Work to be completed:
Select, from the material below, each line with "follow" in it.

Stored records:
'''

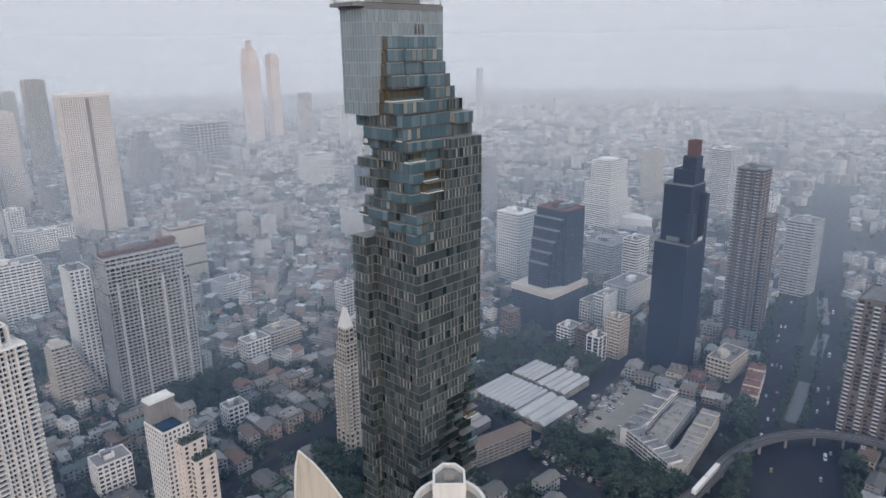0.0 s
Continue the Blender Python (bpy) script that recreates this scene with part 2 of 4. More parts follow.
def water_mat(name, rgb, rough):
    m, n, l, p = node_mat(name)
    t = noise_node(n, l, 0.6, 3)
    p.inputs["Base Color"].default_value, p.inputs["Roughness"].default_value = (*rgb, 1), rough
    b = n.new("ShaderNodeBump")
    b.inputs["Strength"].default_value, b.inputs["Distance"].default_value = 0.3, 0.05
    l.new(t.outputs[0], b.inputs["Height"])
    l.new(b.outputs[0], p.inputs["Normal"])
    return m


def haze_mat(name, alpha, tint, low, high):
    """A tinted sheet standing in for smog; scatters daylight both ways, thinning near the ground and high up."""
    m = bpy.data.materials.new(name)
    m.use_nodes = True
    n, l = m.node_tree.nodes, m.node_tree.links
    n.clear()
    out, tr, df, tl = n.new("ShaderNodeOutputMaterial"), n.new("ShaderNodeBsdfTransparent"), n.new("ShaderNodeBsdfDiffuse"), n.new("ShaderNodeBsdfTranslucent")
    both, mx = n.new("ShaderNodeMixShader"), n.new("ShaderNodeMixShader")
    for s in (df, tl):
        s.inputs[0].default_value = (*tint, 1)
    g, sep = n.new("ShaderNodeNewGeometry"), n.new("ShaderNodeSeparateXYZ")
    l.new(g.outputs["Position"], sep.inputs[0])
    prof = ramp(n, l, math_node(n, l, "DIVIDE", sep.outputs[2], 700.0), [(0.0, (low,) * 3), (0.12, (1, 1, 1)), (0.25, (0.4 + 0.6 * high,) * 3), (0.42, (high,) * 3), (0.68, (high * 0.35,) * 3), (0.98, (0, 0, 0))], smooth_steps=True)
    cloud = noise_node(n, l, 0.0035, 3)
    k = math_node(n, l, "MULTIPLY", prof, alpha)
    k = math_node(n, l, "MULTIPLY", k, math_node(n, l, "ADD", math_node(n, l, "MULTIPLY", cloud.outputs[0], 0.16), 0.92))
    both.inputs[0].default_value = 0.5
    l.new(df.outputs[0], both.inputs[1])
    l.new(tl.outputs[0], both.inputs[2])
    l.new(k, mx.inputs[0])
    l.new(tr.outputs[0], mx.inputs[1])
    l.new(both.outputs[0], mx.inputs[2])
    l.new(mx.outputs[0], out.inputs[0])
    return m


M_HOUSE, M_HROOF, M_FAR = house_walls("house_paint"), house_roofs("house_roof"), far_city("far_city")
M_LEAF, M_LEAF2 = leaves("leaves", (0.022, 0.046, 0.030), (0.060, 0.098, 0.052)), leaves("leaves_dark", (0.018, 0.038, 0.028), (0.048, 0.078, 0.048))
M_GROUND = ground_mat("city_ground")
M_CANAL = water_mat("canal_water", (0.05, 0.06, 0.065), 0.3)
M_POOL = water_mat("pool_water", (0.015, 0.05, 0.10), 0.05)


# ---- mesh tools ----
class Build:
    """Collects boxes and faces of one mesh, each face with its material slot."""

    def __init__(self):
        self.v, self.f, self.m = [], [], []

    def face(self, pts, m=0):
        k = len(self.v)
        self.v.extend(pts)
        self.f.append(tuple(range(k, k + len(pts))))
        self.m.append(m)

    def box(self, x0, x1, y0, y1, z0, z1, m=0, top=None):
        k = len(self.v)
        self.v.extend(((x0, y0, z0), (x1, y0, z0), (x1, y1, z0), (x0, y1, z0), (x0, y0, z1), (x1, y0, z1), (x1, y1, z1), (x0, y1, z1)))
        self.f.extend(((k, k + 3, k + 2, k + 1), (k + 4, k + 5, k + 6, k + 7), (k, k + 1, k + 5, k + 4), (k + 1, k + 2, k + 6, k + 5), (k + 2, k + 3, k + 7, k + 6), (k + 3, k, k + 4, k + 7)))
        self.m.extend((m, m if top is None else top, m, m, m, m))

    def prism(self, pts, z0, z1, m=0, top=None, taper=1.0):
        cx, cy = sum(p[0] for p in pts) / len(pts), sum(p[1] for p in pts) / len(pts)
        k, n = len(self.v), len(pts)
        self.v.extend((x, y, z0) for x, y in pts)
        self.v.extend((cx + (x - cx) * taper, cy + (y - cy) * taper, z1) for x, y in pts)
        self.f.append(tuple(range(k + n - 1, k - 1, -1)))
        self.f.append(tuple(range(k + n, k + 2 * n)))
        self.m.extend((m, m if top is None else top))
        for i in range(n):
            j = (i + 1) % n
            self.f.append((k + i, k + j, k + n + j, k + n + i))
            self.m.append(m)

    def tube(self, a, b, r0, r1, m=0, n=6):
        a, b = Vector(a), Vector(b)
        d = (b - a).normalized()
        s = d.orthogonal().normalized()
        t = d.cross(s)
        k = len(self.v)
        for c, r in ((a, r0), (b, r1)):
            for i in range(n):
                w = math.tau * i / n
                self.v.append(tuple(c + s * (r * math.cos(w)) + t * (r * math.sin(w))))
        for i in range(n):
            j = (i + 1) % n
            self.f.append((k + i, k + j, k + n + j, k + n + i))
            self.m.append(m)
        self.f.append(tuple(range(k + n, k + 2 * n)))
        self.m.append(m)

    def mesh(self, name, mats):
        me = bpy.data.meshes.new(name)
        me.from_pydata(self.v, [], self.f)
        for x in mats:
            me.materials.append(x)
        me.polygons.foreach_set("material_index", self.m)
        me.update()
        return me


def part(name, b, mats, parent, label="", at=None, kind=""):
    """One mesh object under a thing; b is a Build or a shared mesh."""
    me = b.mesh(name, mats) if isinstance(b, Build) else b
    ob = new(name, me)
    ob.parent = parent
    if at:
        ob.location = at
    return tagged(ob, label, kind=kind)


def thing(name, label, category, at=(0, 0, 0), turn=0, group="", kind=""):
    ob = new(name)
    ob.matrix_basis = pose(*at, 0, 0, turn)
    return tagged(ob, label, category, group, kind)


def setting(name, b, mats, label, category):
    return tagged(new(name, b.mesh(name, mats) if isinstance(b, Build) else b), label, category, kind="structure")


def sided(w, d):
    """The four sides of a w x d plan, centred: origin, direction along, outward normal, length."""
    return (((w / 2, -d / 2), (0, 1), (1, 0), d), ((-w / 2, -d / 2), (1, 0), (0, -1), w), ((-w / 2, d / 2), (0, -1), (-1, 0), d), ((w / 2, d / 2), (-1, 0), (0, 1), w))


def bar(b, o, u, nrm, s0, s1, n0, n1, z0, z1, m=0):
    """A box along a side: from s0 to s1 along it, n0 to n1 outward."""
    xs = [o[0] + u[0] * s + nrm[0] * k for s in (s0, s1) for k in (n0, n1)]
    ys = [o[1] + u[1] * s + nrm[1] * k for s in (s0, s1) for k in (n0, n1)]
    b.box(min(xs), max(xs), min(ys), max(ys), z0, z1, m)


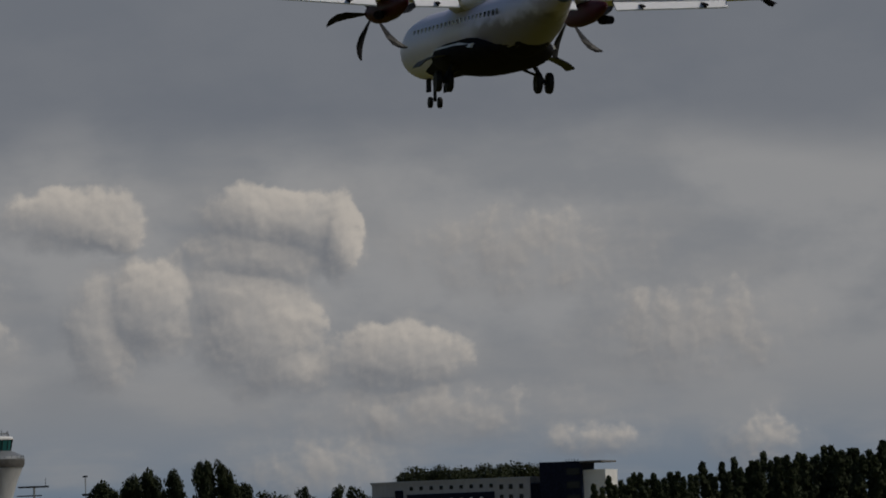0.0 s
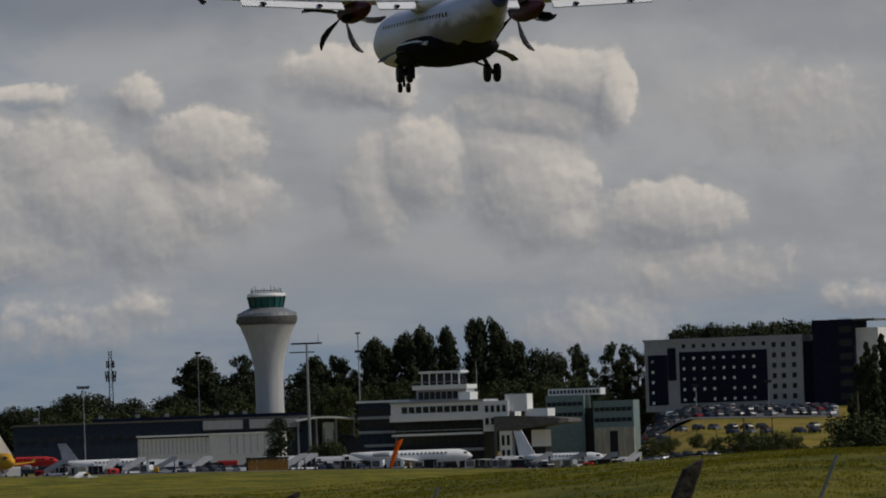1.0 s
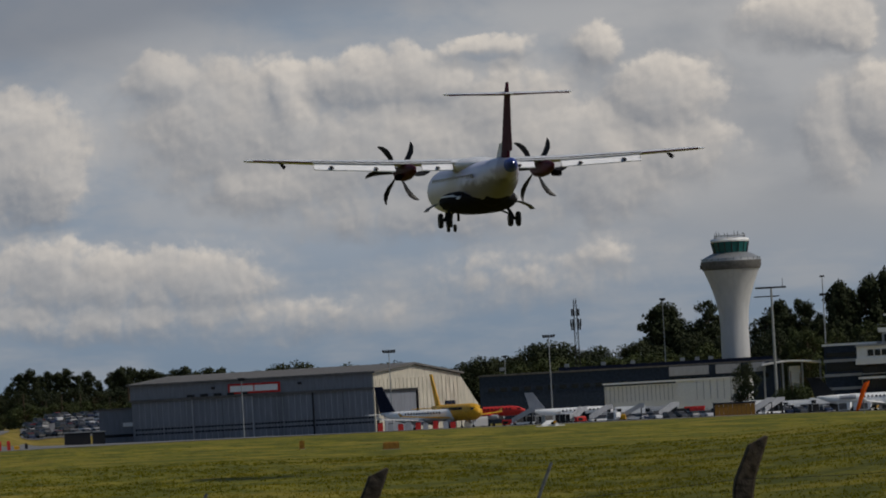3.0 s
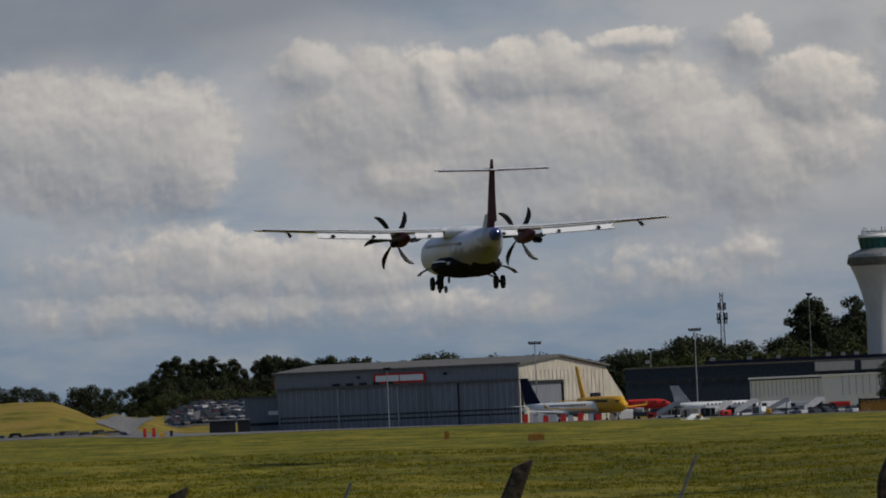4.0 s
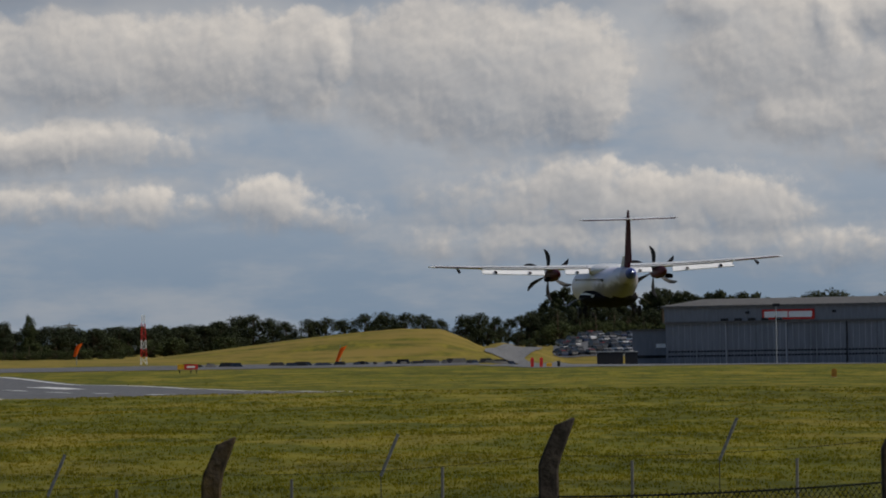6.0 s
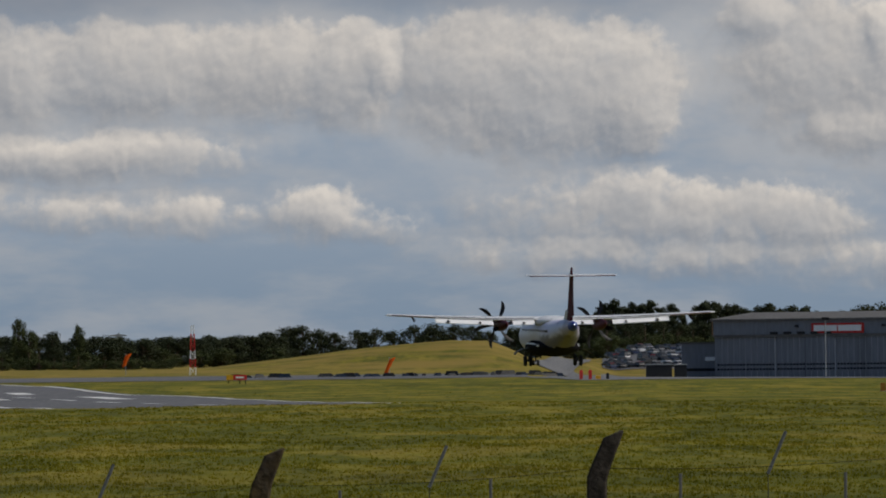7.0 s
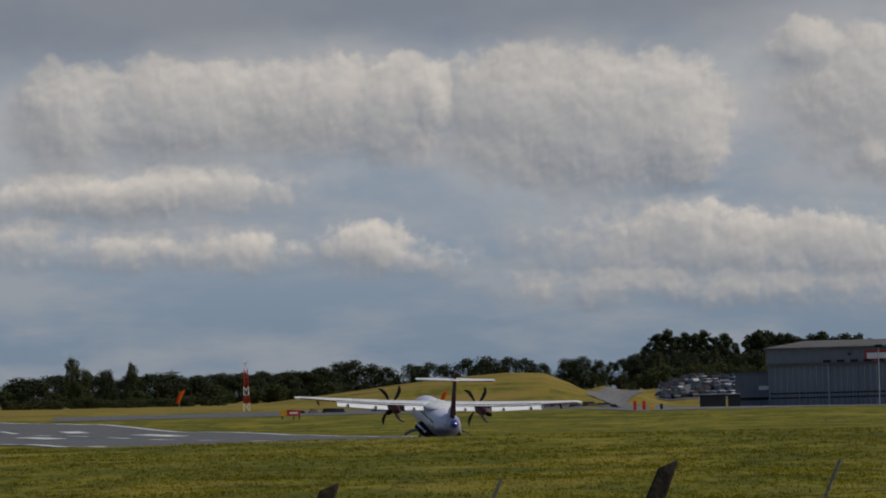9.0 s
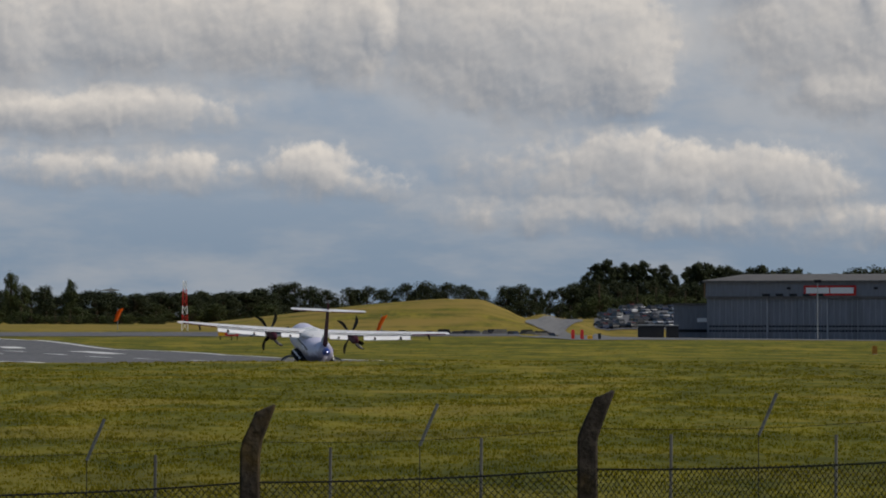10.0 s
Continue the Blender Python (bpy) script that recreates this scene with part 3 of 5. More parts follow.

'''

Worked solution:
Continue the Blender Python (bpy) script that recreates this scene with part 2 of 4. More parts follow.
Continue the Blender Python (bpy) script that recreates this scene with part 3 of 5. More parts follow.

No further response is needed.